The plot is slight and concerns the Count Gil, who suspects his wife, the Countess Susanna of having an affair, when in fact she is simply a secret smoker. All ends happily when he finally discovers the truth, and he joins his wife in enjoying a cigarette. I suppose you would say that it is not particularly politically correct these days, but it is harmless enough and the music is enjoyably tuneful, in fact in places gloriously, swirlingly lyrical and romantic. I enjoyed it immensely.

The present performance, which credits even the silent character of the servant, Sante, evidently stems from a live performance in June 2022, and there is occasional stage noise and laughter from the audience, who are otherwise remarkably well-behaved. The sound is excellent, and Felix Krieger sets the scene brilliantly with the beautifully played short Sinfonia.
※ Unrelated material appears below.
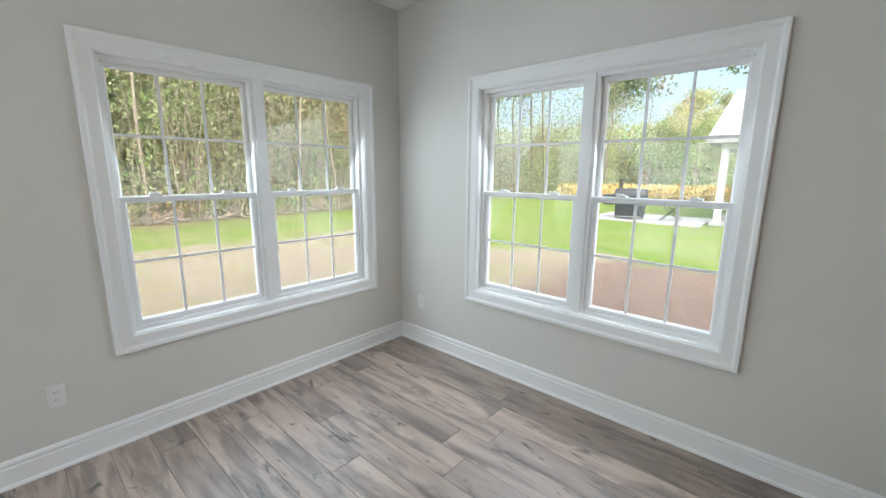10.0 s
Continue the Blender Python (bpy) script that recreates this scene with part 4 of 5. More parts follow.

The first voice we hear is that of the baritone, Omar Montanari. He has a nice, lyrical instrument and characterises well as the Count, who vacillates between suspicion and devotion to his young wife. She is played by Lidia Fridman, a Russian soprano active in Italy, with an attractive, soft-grained voice. Between them, under Krieger’s expert baton, they present a nicely paced and vividly characterised performance of the piece.

However, curiosity led me to stream a 1976 Decca recording under Lamberto Gardelli, featuring Bernd Weikl and Maria Chiara as the Count and Countess, which is available as a download, and which turns out to be more vivid still. I then turned to a Scotto recital I have, which included a couple of excerpts from the Pritchard set on Sony, which were even better, and would suggest that it is definitely due a re-issue.

In its absence, if you want the opera on CD, then the present issue will do very nicely. Unfortunately, as is the general practice these days, no libretto is included, though we do get a brief synopsis of the plot.